Anche se la valutazione del patrimonio immobiliare non residenziale dello stato italiano è di 368 miliardi di euro, solo un decimo non è occupato dalle amministrazioni pubbliche e quindi può essere venduto. Si tratta di circa 42 miliardi. Poi c’è il patrimonio liquido dello stato, pari a 55 miliardi.

È bene chiedersi se nelle attuali condizioni di mercato valga la pena venderlo, anche perché è la componente patrimoniale con il rendimento più alto: intorno al 5,5 per cento, contro lo 0,5 per cento del resto del patrimonio gestito da stato, regioni ed enti locali. La vendita di beni pubblici può sembrare una risposta efficace alla crisi del debito, ma è meglio non nutrire troppe speranze. Il vero problema del nostro patrimonio pubblico immobiliare è che rende troppo poco a causa di sprechi e inefficienze.

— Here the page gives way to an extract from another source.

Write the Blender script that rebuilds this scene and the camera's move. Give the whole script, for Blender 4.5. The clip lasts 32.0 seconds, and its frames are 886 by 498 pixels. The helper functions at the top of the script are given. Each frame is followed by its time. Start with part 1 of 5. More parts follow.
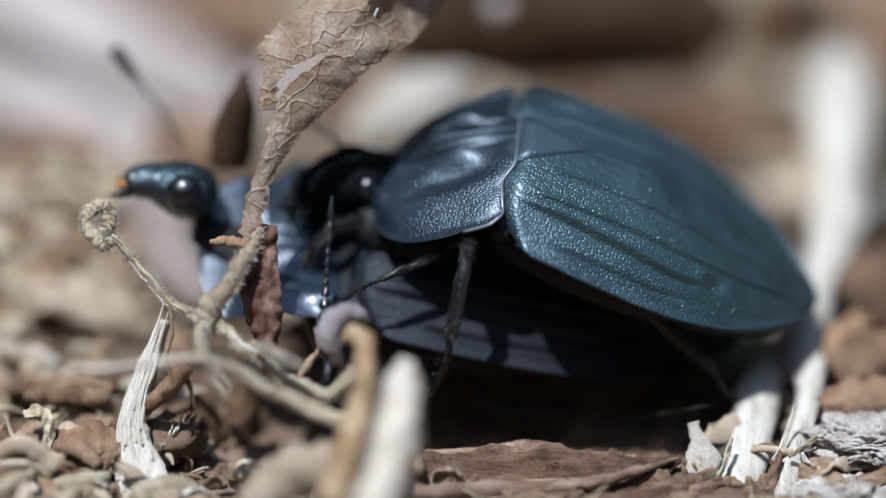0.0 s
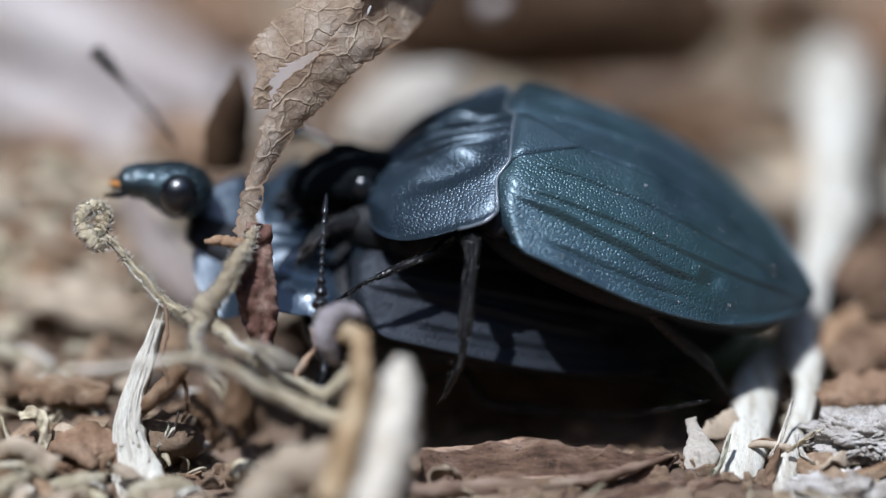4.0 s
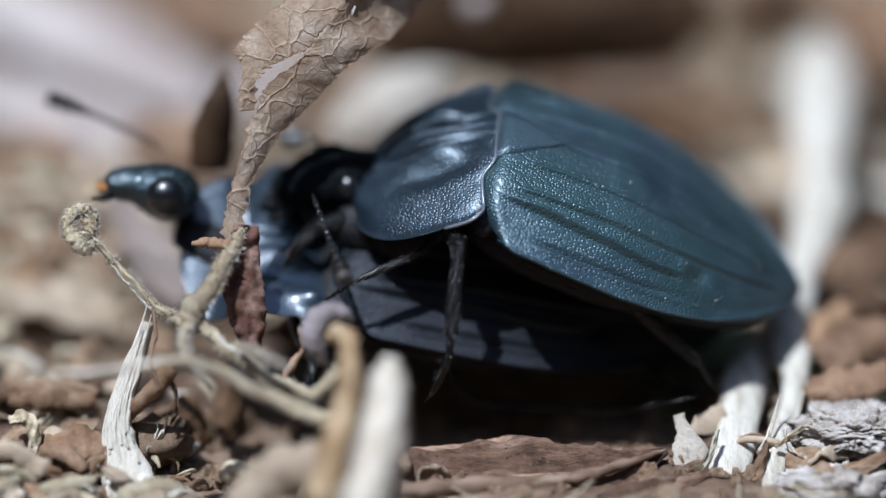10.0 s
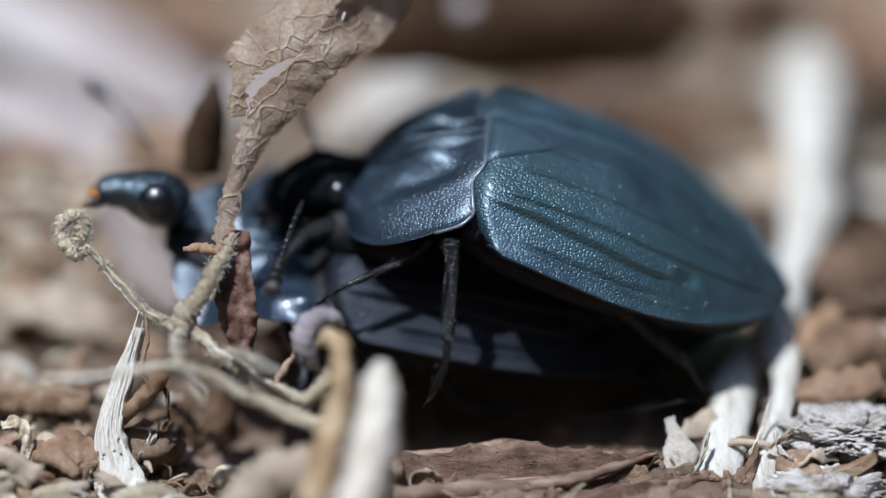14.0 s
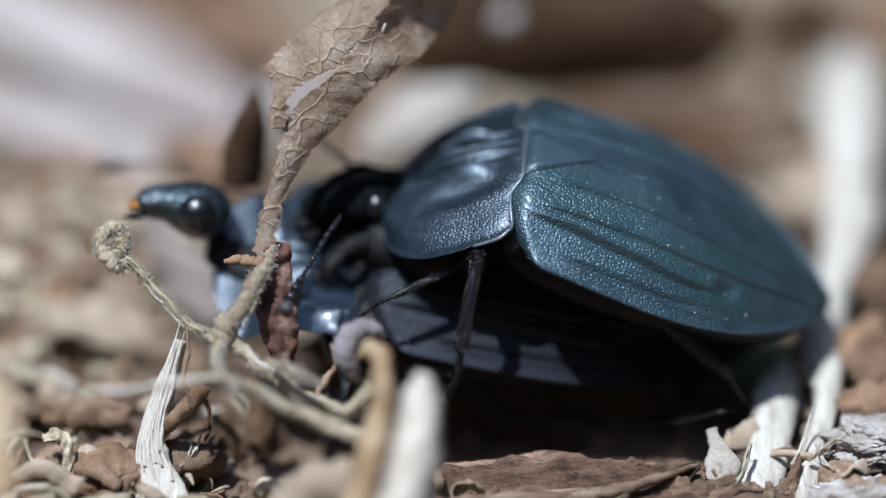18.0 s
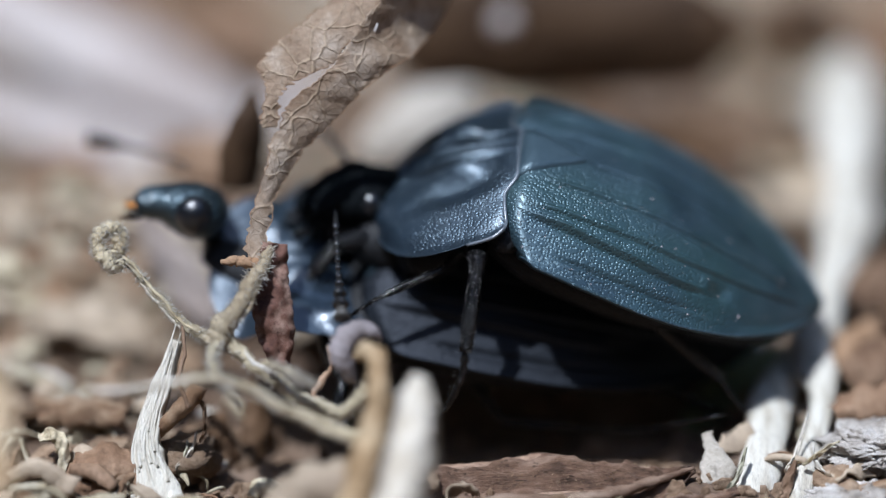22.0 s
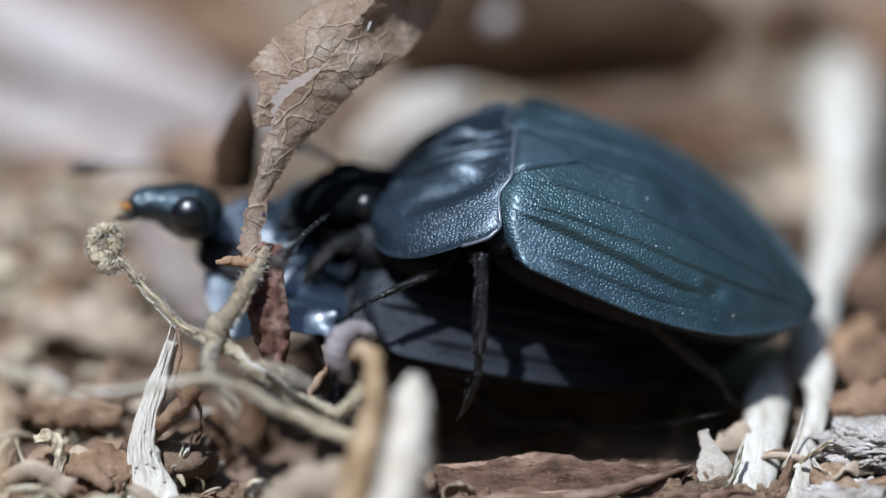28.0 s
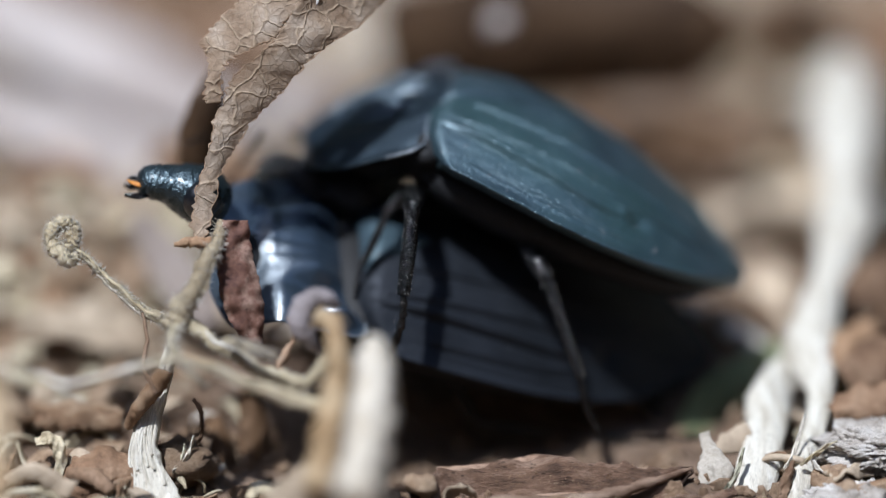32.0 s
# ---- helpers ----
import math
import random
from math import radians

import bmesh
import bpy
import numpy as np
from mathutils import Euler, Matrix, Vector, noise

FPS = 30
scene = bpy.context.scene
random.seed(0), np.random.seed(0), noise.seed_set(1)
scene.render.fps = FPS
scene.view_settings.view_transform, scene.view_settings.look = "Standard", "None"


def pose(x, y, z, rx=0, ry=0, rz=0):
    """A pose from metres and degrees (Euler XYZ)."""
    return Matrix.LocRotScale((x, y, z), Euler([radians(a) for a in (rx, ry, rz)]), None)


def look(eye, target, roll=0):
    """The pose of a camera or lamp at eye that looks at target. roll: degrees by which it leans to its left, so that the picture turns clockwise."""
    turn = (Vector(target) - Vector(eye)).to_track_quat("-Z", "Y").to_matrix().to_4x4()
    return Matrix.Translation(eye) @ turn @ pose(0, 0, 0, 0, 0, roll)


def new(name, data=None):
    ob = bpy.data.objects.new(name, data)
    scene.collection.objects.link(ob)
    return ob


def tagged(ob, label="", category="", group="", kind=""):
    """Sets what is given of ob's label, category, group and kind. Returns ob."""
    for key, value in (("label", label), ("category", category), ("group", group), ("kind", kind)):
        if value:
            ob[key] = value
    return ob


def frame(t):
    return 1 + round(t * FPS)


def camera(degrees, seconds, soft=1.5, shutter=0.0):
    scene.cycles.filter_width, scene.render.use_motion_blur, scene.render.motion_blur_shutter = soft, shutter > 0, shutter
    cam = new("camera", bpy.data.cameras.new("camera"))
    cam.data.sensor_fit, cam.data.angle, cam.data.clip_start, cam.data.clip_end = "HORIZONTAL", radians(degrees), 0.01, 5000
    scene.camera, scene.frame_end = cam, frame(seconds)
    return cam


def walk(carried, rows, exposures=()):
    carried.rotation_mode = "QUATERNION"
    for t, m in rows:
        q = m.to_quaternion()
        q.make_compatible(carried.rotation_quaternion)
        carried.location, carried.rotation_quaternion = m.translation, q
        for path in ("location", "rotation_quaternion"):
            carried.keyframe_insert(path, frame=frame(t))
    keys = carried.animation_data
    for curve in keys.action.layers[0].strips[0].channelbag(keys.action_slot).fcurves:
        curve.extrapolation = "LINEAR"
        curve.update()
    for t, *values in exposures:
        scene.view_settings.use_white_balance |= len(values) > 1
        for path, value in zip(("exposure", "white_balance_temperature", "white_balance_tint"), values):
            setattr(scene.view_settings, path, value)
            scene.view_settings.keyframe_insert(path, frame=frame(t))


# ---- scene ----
# Two carrion beetles on dry leaf litter. Lengths are given in millimetres and scaled by MM.
MM = 0.001
cam = camera(12.784, 32.0, soft=1.3)
cam.data.dof.use_dof = True
cam.data.dof.focus_distance = 0.1398
cam.data.dof.aperture_fstop = 11.5
cam.data.dof.aperture_blades = 0
walk(cam, [
    (0.0, pose(0.000000, -0.129957, 0.058606, 68.038, -0.988, 0.651)),
    (0.5, pose(0.000000, -0.129700, 0.058502, 68.044, -0.869, 0.557)),
    (1.0, pose(0.000000, -0.129705, 0.058504, 68.037, -0.793, 0.520)),
    (1.5, pose(0.000000, -0.129578, 0.058453, 67.995, -0.527, 0.379)),
    (2.0, pose(0.000000, -0.129395, 0.058379, 67.986, -0.544, 0.395)),
    (2.5, pose(0.000000, -0.129579, 0.058453, 67.999, -0.607, 0.428)),
    (3.0, pose(0.000000, -0.129512, 0.058426, 67.987, -0.500, 0.356)),
    (3.5, pose(0.000000, -0.129582, 0.058454, 68.008, -0.583, 0.427)),
    (5.5, pose(0.000000, -0.129614, 0.058467, 68.000, -0.359, 0.262)),
    (6.0, pose(0.000000, -0.129640, 0.058478, 68.018, -0.325, 0.235)),
    (6.5, pose(0.000000, -0.129545, 0.058440, 67.983, -0.168, 0.123)),
    (7.0, pose(0.000000, -0.129525, 0.058431, 67.993, -0.177, 0.138)),
    (7.5, pose(0.000000, -0.129712, 0.058507, 67.977, -0.119, 0.098)),
    (8.0, pose(0.000000, -0.129804, 0.058544, 67.999, -0.178, 0.125)),
    (8.5, pose(0.000000, -0.129839, 0.058559, 68.014, -0.179, 0.098)),
    (9.0, pose(0.000000, -0.129806, 0.058545, 68.000, -0.000, 0.000)),
    (9.5, pose(0.000000, -0.129664, 0.058488, 68.009, -0.112, 0.018)),
    (10.0, pose(0.000000, -0.129840, 0.058559, 67.998, -0.019, -0.017)),
    (10.5, pose(0.000000, -0.129878, 0.058574, 68.038, -0.228, 0.053)),
    (11.0, pose(0.000000, -0.129960, 0.058607, 68.048, -0.154, -0.008)),
    (11.5, pose(0.000000, -0.130100, 0.058664, 68.073, -0.143, -0.049)),
    (12.0, pose(0.000000, -0.130164, 0.058690, 68.085, -0.131, -0.076)),
    (12.5, pose(0.000000, -0.130256, 0.058727, 68.082, 0.016, -0.203)),
    (13.0, pose(0.000000, -0.130304, 0.058746, 68.068, 0.084, -0.234)),
    (13.5, pose(0.000000, -0.130258, 0.058728, 68.072, 0.050, -0.203)),
    (14.0, pose(0.000000, -0.130230, 0.058716, 68.065, 0.146, -0.228)),
    (14.5, pose(0.000000, -0.130118, 0.058671, 68.032, 0.311, -0.265)),
    (16.5, pose(0.000000, -0.130017, 0.058630, 68.234, 0.283, 0.386)),
    (17.0, pose(0.000000, -0.130034, 0.058637, 68.225, 0.414, 0.296)),
    (17.5, pose(0.000000, -0.130172, 0.058693, 68.239, 0.418, 0.319)),
    (18.0, pose(0.000000, -0.130075, 0.058654, 68.232, 0.504, 0.268)),
    (18.5, pose(0.000000, -0.130104, 0.058666, 68.213, 0.641, 0.156)),
    (19.0, pose(0.000000, -0.130389, 0.058781, 68.241, 0.378, 0.287)),
    (19.5, pose(0.000000, -0.130182, 0.058697, 68.285, 0.127, 0.417)),
    (20.0, pose(0.000000, -0.130297, 0.058743, 68.267, -0.004, 0.467)),
    (20.5, pose(0.000000, -0.130154, 0.058685, 68.269, 0.127, 0.391)),
    (21.0, pose(0.000000, -0.130042, 0.058640, 68.227, 0.401, 0.236)),
    (21.5, pose(0.000000, -0.130038, 0.058639, 68.218, 0.352, 0.267)),
    (22.0, pose(0.000000, -0.130153, 0.058685, 68.264, 0.152, 0.354)),
    (22.5, pose(0.000000, -0.130138, 0.058679, 68.245, 0.225, 0.326)),
    (23.0, pose(0.000000, -0.130487, 0.058820, 68.269, 0.203, 0.342)),
    (23.5, pose(0.000000, -0.130427, 0.058796, 68.244, 0.004, 0.428)),
    (24.0, pose(0.000000, -0.130318, 0.058752, 68.275, -0.063, 0.448)),
    (24.5, pose(0.000000, -0.130344, 0.058763, 68.247, 0.214, 0.311)),
    (25.0, pose(0.000000, -0.130172, 0.058693, 68.248, 0.193, 0.300)),
    (25.5, pose(0.000000, -0.130422, 0.058794, 68.253, 0.125, 0.330)),
    (27.5, pose(0.000000, -0.130050, 0.058644, 68.240, 0.264, 0.250)),
    (28.0, pose(0.000000, -0.130031, 0.058636, 68.254, 0.368, 0.196)),
    (28.5, pose(0.000000, -0.130074, 0.058653, 68.266, 0.363, 0.223)),
    (29.0, pose(0.000000, -0.129904, 0.058585, 68.276, 0.261, 0.269)),
    (29.5, pose(0.000000, -0.130007, 0.058626, 68.259, 0.416, 0.192)),
    (30.0, pose(0.000000, -0.130131, 0.058676, 68.279, 0.345, 0.214)),
    (30.5, pose(0.000000, -0.130043, 0.058641, 68.261, 0.546, 0.114)),
    (31.0, pose(0.000000, -0.130054, 0.058645, 68.300, 0.419, 0.178)),
    (31.5, pose(0.000000, -0.130055, 0.058646, 68.301, 0.423, 0.187)),
    (32.0, pose(0.000000, -0.130053, 0.058645, 68.289, 0.423, 0.187)),
], exposures=((0.0, 0.05, 5800, 10), (6.0, 0.05, 5690, 10), (25.0, 0.05, 5660, 10), (28.0, 0.05, 5700, 10), (29.0, 0.04, 5930, 10), (30.2, 0.05, 5930, 10), (31.0, 0.06, 5790, 10), (32.0, 0.06, 5850, 10)))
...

Ai dipendenti pubblici, per esempio, è destinato uno spazio fisico superiore rispetto ai privati: quasi 50 metri quadrati a dipendente contro 20. I costi della nostra politica sono anche nella gestione clientelistica del patrimonio pubblico, che invece potrebbe fruttare intorno al 5-6 per cento all’anno. Sommando il patrimonio fruttifero di stato, regioni ed enti locali, si raggiungono 600 miliardi, che potrebbero portare al bilancio pubblico 30 miliardi all’anno contro i cinque attuali.

Occorrerebbe dare in gestione i beni a una società, possibilmente con la supervisione europea per vincere le resistenze delle lobby locali. L’obiettivo dovrebbe essere la valorizzazione del patrimonio e la destinazione automatica e obbligatoria dei proventi alla riduzione del debito.